At the other end of the food chain is sleepy Normanville, midway along the coast between Port Willunga and Cape Jervis, and home of the Jetty Food Store. The Jetty is housed in a century-old former general store and showcases produce from micro-growers whom owner Peta Dougherty-Allanson and partner Stephen Schmitz have been cultivating for five years. Customers can buy Mandy and Dave’s organic garlic, grown 7km away, and vegetables from Lorna who lives up the road. On Saturdays, Schmitz does a lap of the peninsula to load up with breads, cheeses, organic cakes, handmade pasta and honey, among other local delicacies, and then transforms the store into a farmers’ market. Unlike rival food regions such as the Mornington Peninsula, which are already firmly on tourist maps, “this area is a big sleeper,” Schmitz says. “You have shining lights like Russell Jeavons [of pizza fame], David at Fino, and there are obviously great winemakers. But perhaps we need some specialists to come in and lend some focus to the development here.”

It’s a fraught argument, whether to flaunt the Fleurieu’s charms to the wider world or keep things manageable and local. A good part of the appeal of this seaside playground is the feeling of having discovered Adelaide’s best-kept secret.

“This is a place that not a lot of people know about,” agrees Rose Kentish, who moved here with artist husband Sam Harrison and their four children in 2006 and two years later was crowned Bushing Queen, aka McLaren Vale’s winemaker of the year. “A lot of people have chosen to come here and follow their passions because it’s affordable and it’s beautiful. But no one who lives here wants it to be too busy – even though they want their business to be busy.”

Kentish and Harrison own The Mill at Middleton, an 1855 four-storey brick flour mill handy to the sea and surf. Artists have lived here since the 1950s; the previous owner was David Bromley. At weekends, the building serves as cellar door for Kentish’s Ulithorne wines and a gallery space for Harrison’s paintings and a selection of Australian, Danish and French antique furniture, but the rest of the time it is the ultimate family home with two acres of gardens, a pizza oven, surfboards and art spaces.

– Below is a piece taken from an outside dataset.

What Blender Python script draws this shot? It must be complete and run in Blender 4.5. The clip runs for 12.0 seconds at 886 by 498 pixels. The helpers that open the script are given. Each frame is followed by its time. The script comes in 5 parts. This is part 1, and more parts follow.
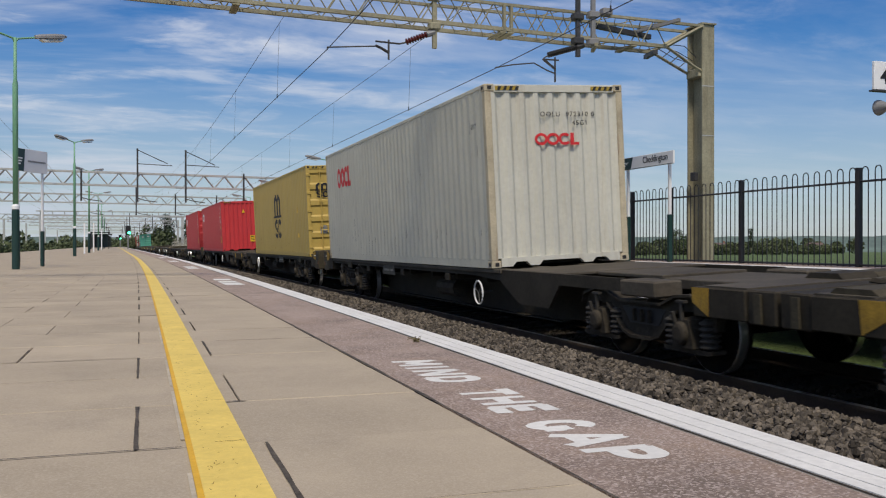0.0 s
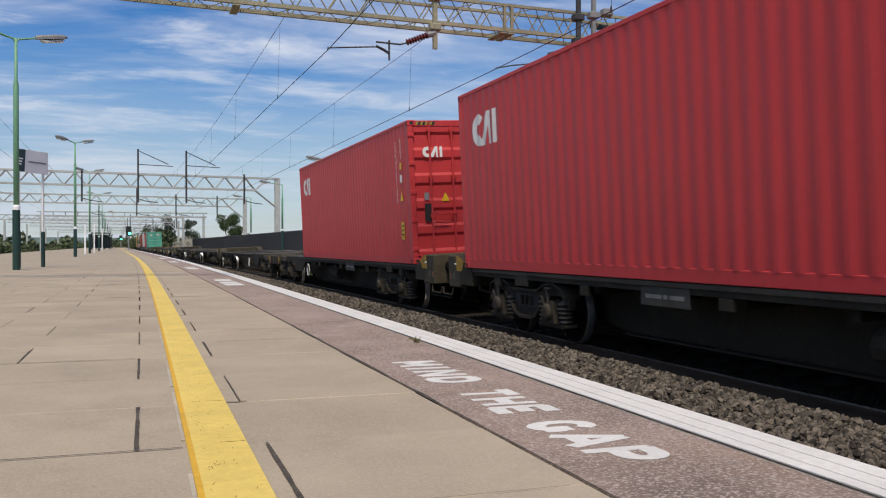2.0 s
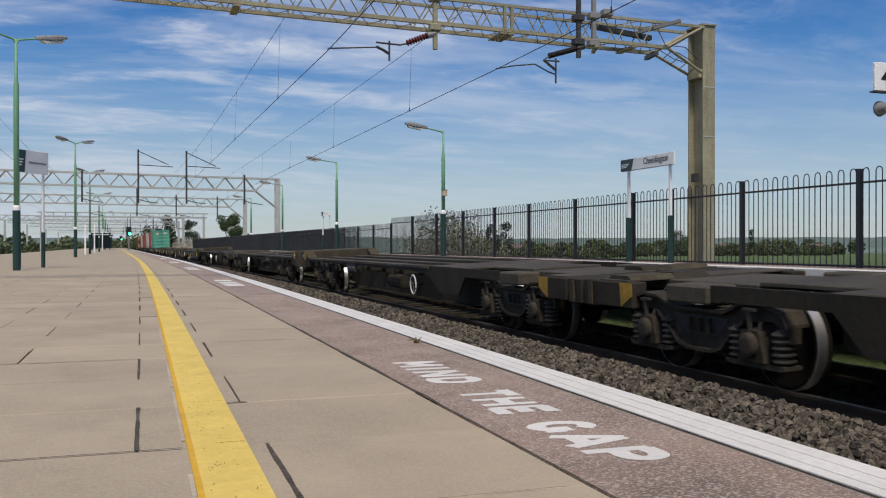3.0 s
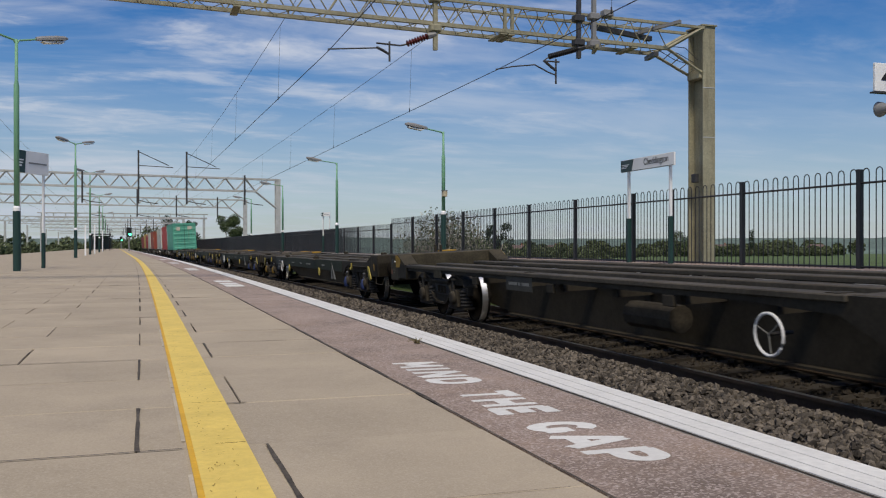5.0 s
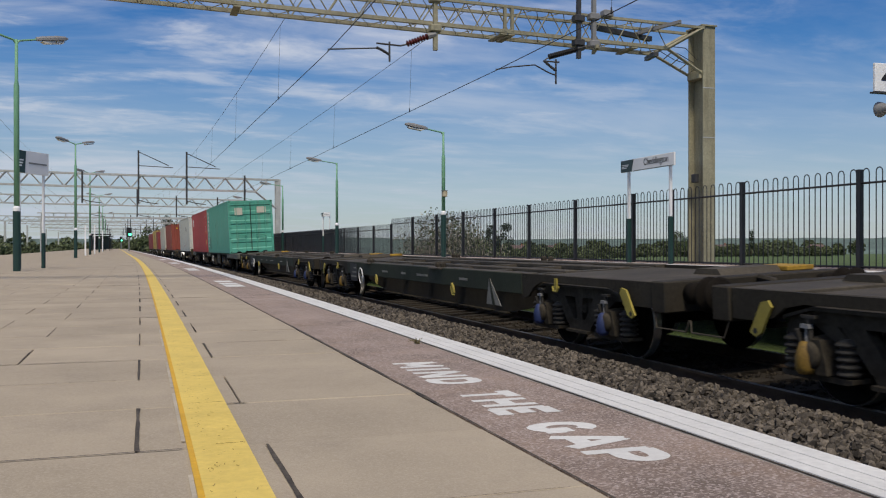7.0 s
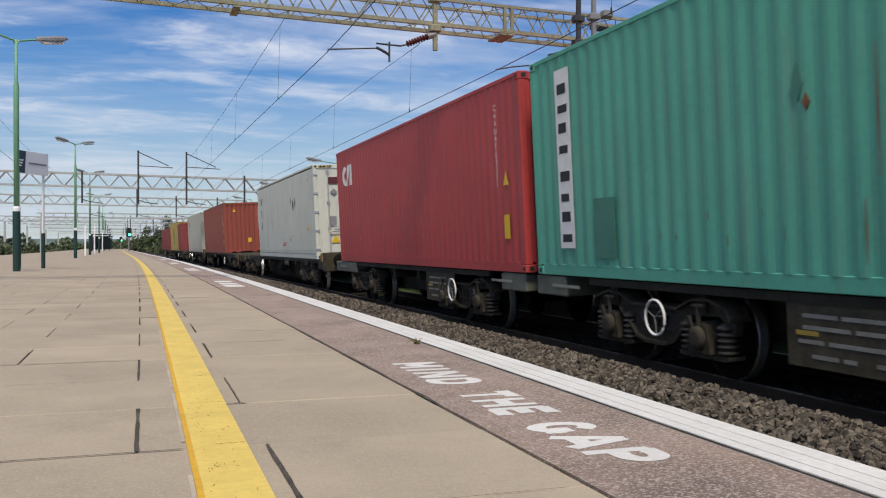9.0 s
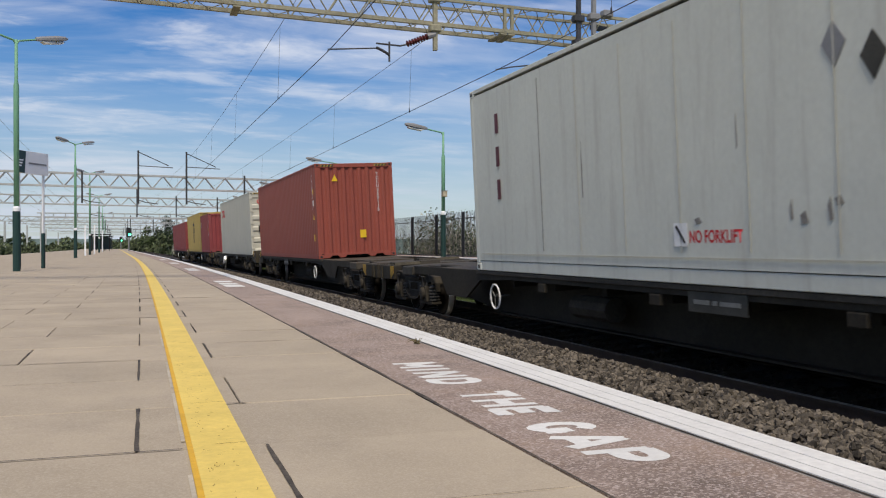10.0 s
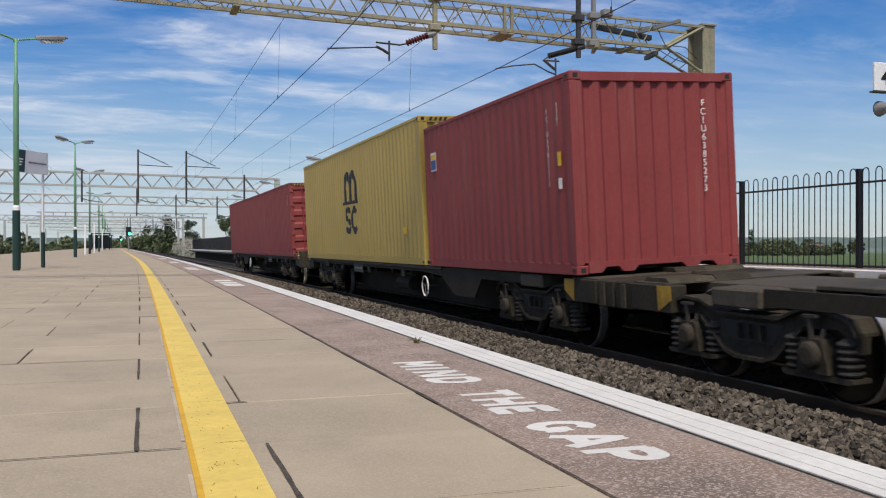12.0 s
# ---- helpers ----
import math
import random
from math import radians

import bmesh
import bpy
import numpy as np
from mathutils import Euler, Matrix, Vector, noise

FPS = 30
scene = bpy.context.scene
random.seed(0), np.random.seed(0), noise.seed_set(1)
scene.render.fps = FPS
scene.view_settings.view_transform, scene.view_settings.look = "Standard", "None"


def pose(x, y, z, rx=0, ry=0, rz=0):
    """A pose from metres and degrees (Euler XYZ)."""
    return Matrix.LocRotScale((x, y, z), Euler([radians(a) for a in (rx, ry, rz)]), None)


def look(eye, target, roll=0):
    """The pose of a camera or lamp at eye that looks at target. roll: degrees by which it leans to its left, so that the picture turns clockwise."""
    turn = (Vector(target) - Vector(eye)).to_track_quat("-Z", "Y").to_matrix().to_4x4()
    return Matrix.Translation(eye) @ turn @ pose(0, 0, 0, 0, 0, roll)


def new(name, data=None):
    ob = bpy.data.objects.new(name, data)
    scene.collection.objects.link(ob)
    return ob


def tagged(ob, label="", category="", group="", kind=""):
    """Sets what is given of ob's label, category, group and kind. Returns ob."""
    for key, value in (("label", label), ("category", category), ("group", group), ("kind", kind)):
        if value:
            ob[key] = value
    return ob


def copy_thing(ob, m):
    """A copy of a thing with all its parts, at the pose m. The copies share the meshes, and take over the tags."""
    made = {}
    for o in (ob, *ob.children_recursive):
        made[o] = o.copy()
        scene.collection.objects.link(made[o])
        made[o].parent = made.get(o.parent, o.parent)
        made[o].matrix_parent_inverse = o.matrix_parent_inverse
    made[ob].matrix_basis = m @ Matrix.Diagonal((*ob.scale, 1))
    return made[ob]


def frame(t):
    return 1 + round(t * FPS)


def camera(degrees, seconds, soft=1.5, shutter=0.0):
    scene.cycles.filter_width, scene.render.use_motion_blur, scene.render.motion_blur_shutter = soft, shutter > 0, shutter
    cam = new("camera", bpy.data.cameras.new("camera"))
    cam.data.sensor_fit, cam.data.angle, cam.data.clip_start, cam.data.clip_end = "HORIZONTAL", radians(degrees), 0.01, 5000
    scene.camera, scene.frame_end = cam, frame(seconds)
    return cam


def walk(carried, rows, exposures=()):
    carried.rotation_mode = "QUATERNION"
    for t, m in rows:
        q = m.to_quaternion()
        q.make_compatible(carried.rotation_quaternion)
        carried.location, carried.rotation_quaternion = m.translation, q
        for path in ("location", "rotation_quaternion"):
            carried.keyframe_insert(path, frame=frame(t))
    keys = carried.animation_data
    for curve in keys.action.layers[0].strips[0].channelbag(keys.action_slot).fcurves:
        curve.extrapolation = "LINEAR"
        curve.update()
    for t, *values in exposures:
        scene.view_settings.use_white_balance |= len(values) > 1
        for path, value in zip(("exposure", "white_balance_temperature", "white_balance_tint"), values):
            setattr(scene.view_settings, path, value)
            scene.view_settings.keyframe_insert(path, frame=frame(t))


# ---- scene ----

Initially, Kentish was worried her family would feel too isolated in Middleton but she says she now has a real sense of change afoot on the Fleurieu. There is such a strong collective force among locals, “a real sense of shared energy and information”, and the region is evolving by playing to its strengths. “We have an amazing food and wine and lifestyle culture. The beaches are extraordinary. The water’s clear, the air’s clean, the food is sensational.”

Change has also come to the fabled Star of Greece, where long-time owner Zanny Twopeny has recently sold up to Doug Govan. Govan runs the Victory Hotel up on Sellicks Hill, and if the Victory’s anything to go by, the Star is in very safe hands.

Since Govan took over the Victory in 1989 it has been a beacon of good taste for food and wine lovers. Meals here are great – Goolwa cockles with chorizo, garlic, chilli and tomato reads like a checklist of my favourite flavours – but the wine collection is phenomenal. Govan has been collecting bottles since the 1970s and he’s recently renovated the pub cellars into stylish stone-lined caves, the largest capable of hosting private dinners for 32 at its rich-hued red-gum tables. There’s a separate cellar for his collection of Burgundies – “my superannuation,” he quips.

At the Star, he has given the wine list a strongly regional bent and intends to keep the food fresh, Australian and seafood-focused – the shallow-fried Port Willunga squid and King George whiting won’t be going anywhere. Govan first started coming here four decades ago for summer surfing holidays and is well aware he’s now the custodian of the Fleurieu’s pin-up property.

“I think it is, without doubt, one of the most stunning locations of any restaurants in Australia,” says Govan, whose partner Nikki Seymour-Smith is running the front of house. “And the beach has got to be one of the best in the state.” Of course, he would say that. But then so would many others, including me.